En este breve recorrido sobre algunas representaciones del paisaje canario, una referencia obligada a uno de los más famosos visitantes británicos a las islas, William Wilde (1837), pues su visión del valle de La Orotava constituye un documento histórico-geográfico de primera magnitud, en un momento actual donde los elementos paisajísticos propios de la zona están dañados de muerte. De paisaje sublime lo consideró cuando lo contempló el 11 de noviembre de 1837, es decir, cuando todavía la vid era el cultivo preponderante del valle, aunque ya había comenzado su declive comercial.

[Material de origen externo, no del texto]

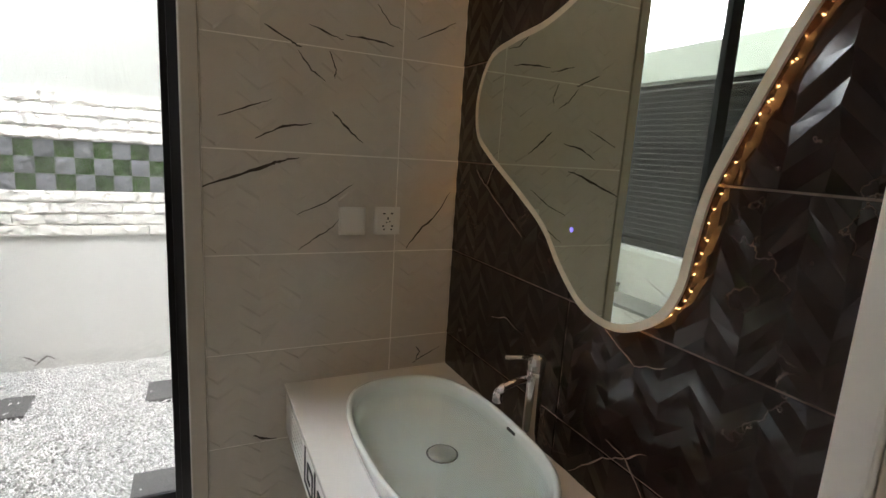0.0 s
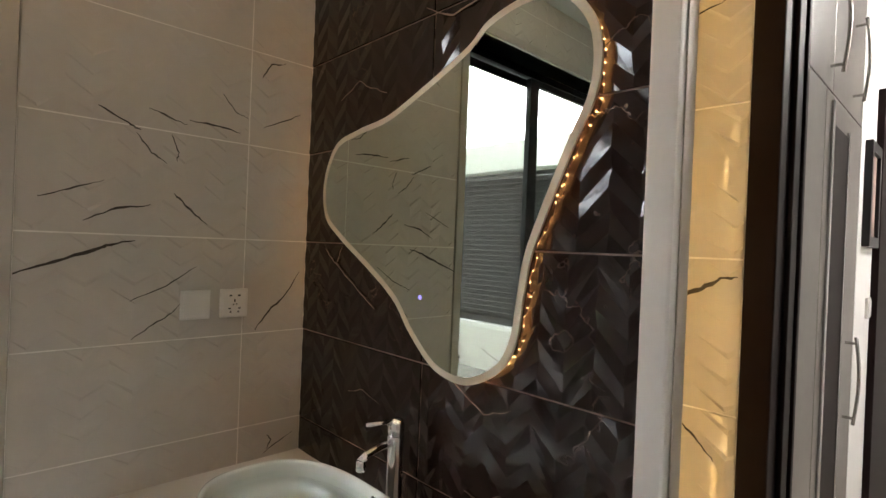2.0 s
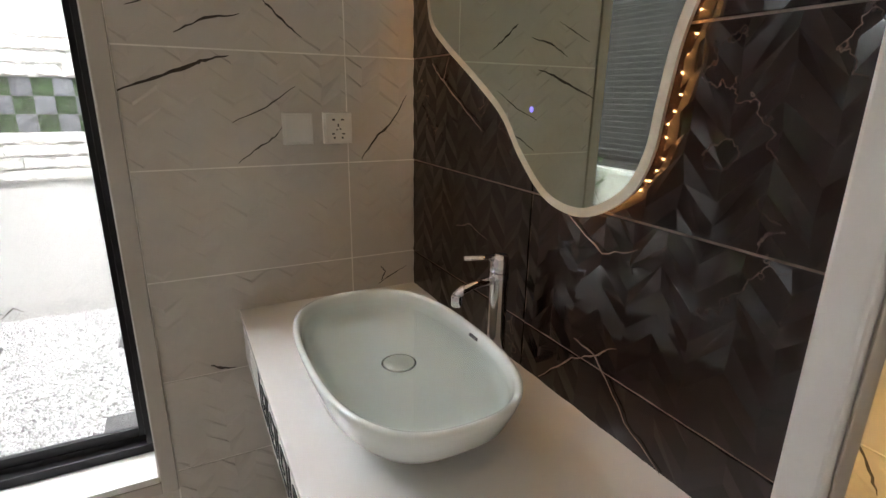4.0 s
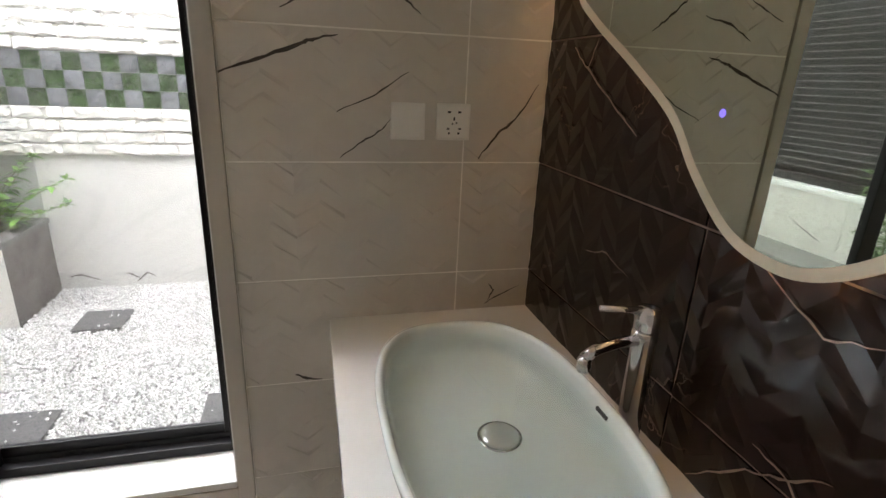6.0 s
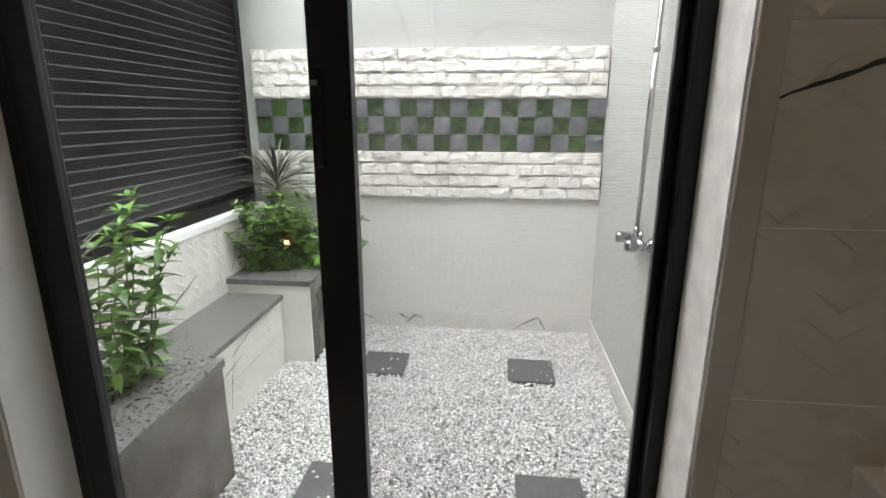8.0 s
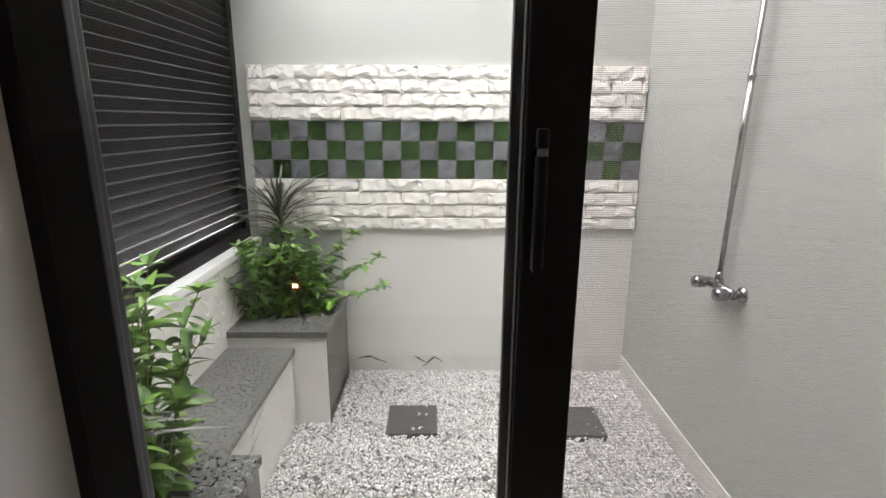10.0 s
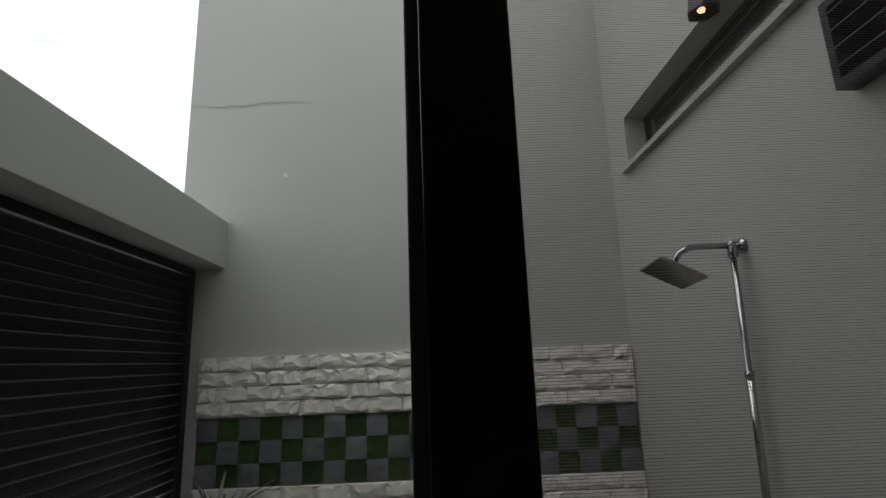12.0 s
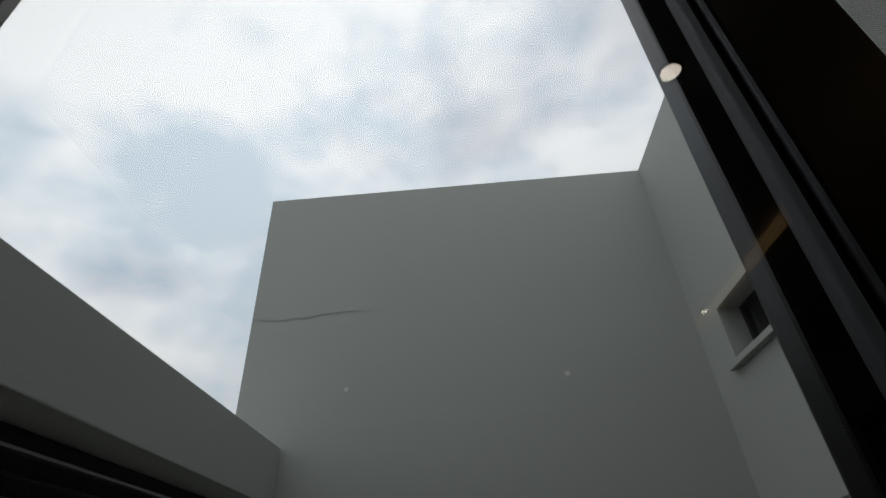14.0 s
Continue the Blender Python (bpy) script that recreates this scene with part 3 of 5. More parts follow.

El ilustre médico escribió uno de los textos más poéticos encontrado en los viajeros británicos.

…al llegar a una altura por encima de Orotava [Puerto de la Cruz] pudimos admirar el paisaje frondoso del monte, desbordante de todo lo que un corazón amante de la naturaleza puede desear. Una imagen que sólo se nos presenta en este famoso jardín de las Hespérides. El viajero que llega aquí por primera vez es involuntariamente atrapado por el encantador paisaje, y forzado a admirar la extrema belleza del escenario. A sus pies está un extenso valle, formado por un enorme viñedo desde un extremo a otro. Un ocasional drago, palmeras un poco altas y ondulantes se levantan acá y allá sobre colores de todos los matices. ¡Pero fundamentalmente tú, alegre verde! ¡Tú, prenda universal de la naturaleza sonriente!, unidos por la luz y la sombra prestan a la totalidad del paisaje frescor y verdor.